## Data extracted from a collection
------------------------------------------------------------
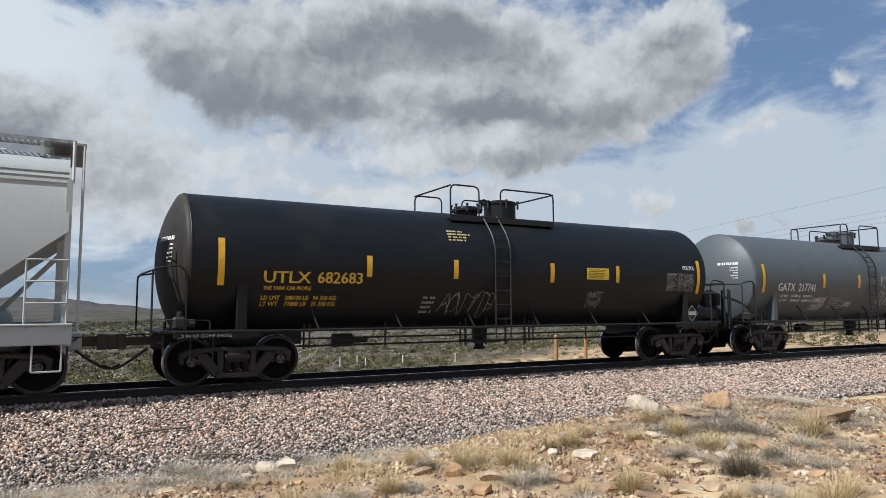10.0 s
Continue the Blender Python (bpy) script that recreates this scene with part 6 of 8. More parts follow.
    s.scribble(5.41, 6.98, 1.44, 2.14, SPRAY_WHITE, 23, 8, 0.02)
    s.scribble(-0.01, 0.96, 2.73, 3.15, SIGN_CREAM, 24, 6, 0.02)
    s.scribble(-6.83, -6.19, 1.95, 2.11, INK, 25, 6, 0.03)
    s.scribble(-3.83, -3.64, 1.53, 2.29, SPRAY_WHITE, 26, 2, 0.028)
    sign(s, 2.48, 3.30, 1.72, 2.02, SIGN_YELLOW)
    s.grid(5.86, 6.94, 2.20, 2.72, LETTER_DIM)
    car, s = tank_car("glossy black tank car with white lettering and grey tags", 42.59, 14.1, 8.55, 4.22, 1.58, BLACK, "black", top_x=-0.52, top_half=1.32, frames=((-1.32, -0.70), (0.02, 1.26),), domes=(("low", -0.38, None), ("wide", 0.47, None),), ladder_x=-0.81, seams=(-4.75, -1.75,),
                      reflect=((-7.69, 1.91, 2.83, 0.13), (-4.43, 2.08, 2.55, 0.13), (-1.46, 2.07, 2.53, 0.13), (1.61, 2.08, 2.56, 0.13), (4.67, 2.05, 2.55, 0.13), (7.80, 1.85, 2.77, 0.13),))
    s.text("COCX 213003", -6.84, 1.995, 0.281, LETTER, 2.25, bold=0.020)
    s.box_mark(-4.28, 2.02, 0.29, 0.27, LETTER)
    s.text("LD LMT 206300 LBS 93550 KGS", -6.68, 1.702, 0.103, LETTER, 1.89, bold=0.007)
    s.text("LT WT   79700 LBS 36150 KGS   NEW 7-13", -6.67, 1.575, 0.104, LETTER, 2.57, bold=0.007)
    s.bars(-2.68, -1.41, 1.57, 2.03, 6, LETTER, seed=30)
    s.bars(-0.42, 0.08, 2.59, 2.81, 3, LETTER, seed=31)
    s.bars(-0.30, 0.62, 1.92, 2.06, 2, LETTER_DIM, seed=32)
    s.bars(-0.09, 0.54, 1.35, 1.63, 4, LETTER_DIM, seed=33)
    s.scribble(-4.07, -2.83, 1.64, 1.95, LETTER_DIM, 34, 10, 0.022)
    s.scribble(1.08, 2.06, 1.47, 1.98, LETTER_DIM, 35, 6, 0.022)
    s.scribble(2.67, 4.06, 1.47, 1.83, LETTER_DIM, 36, 8, 0.015)
    s.scribble(4.49, 7.16, 1.40, 1.99, LETTER_DIM, 37, 14, 0.03)
    s.scribble(-8.35, -7.96, 2.66, 3.28, SPRAY_WHITE, 38, 4, 0.025, lines=1)
    sign(s, 3.08, 3.85, 2.08, 2.39, SIGN_YELLOW)
    s.grid(6.45, 7.55, 2.10, 2.69, LETTER)
    s.diamond(7.93, 1.35, 0.27, SIGN_RED)
    s.diamond(8.68, 1.33, 0.27, SIGN_RED)
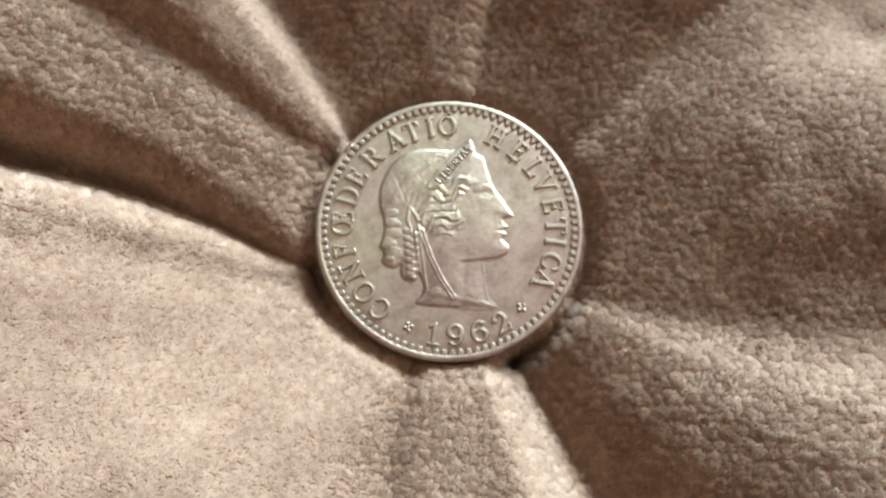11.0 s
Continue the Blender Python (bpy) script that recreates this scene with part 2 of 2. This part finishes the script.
def pile():
    """The plush: nubs half a millimetre apart, each a small bunch of short fibres."""
    rng = np.random.RandomState(11)
    pitch, bunch = 0.064, 32
    cx, cy = np.meshgrid(np.arange(-5.5, 5.5, pitch), np.arange(-3.7, 4.1, pitch))
    cx = cx + (np.arange(cx.shape[0]) % 2)[:, None] * pitch / 2
    cx, cy = (cx + rng.uniform(-0.023, 0.023, cx.shape)).ravel(), (cy + rng.uniform(-0.023, 0.023, cy.shape)).ravel()
    tall, yarn = rng.uniform(0.84, 1.16, len(cx)), rng.uniform(0, 1, len(cx))
    cx, cy, tall, yarn = np.repeat(cx, bunch), np.repeat(cy, bunch), np.repeat(tall, bunch), np.repeat(yarn, bunch)
    off_r, off_a = np.sqrt(rng.uniform(0, 1, len(cx))), rng.uniform(0, 2 * np.pi, len(cx))
    ox, oy = off_r * np.cos(off_a), off_r * np.sin(off_a)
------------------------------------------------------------
Point out every line holding the string "Python" and copy it.

Continue the Blender Python (bpy) script that recreates this scene with part 6 of 8. More parts follow.
Continue the Blender Python (bpy) script that recreates this scene with part 2 of 2. This part finishes the script.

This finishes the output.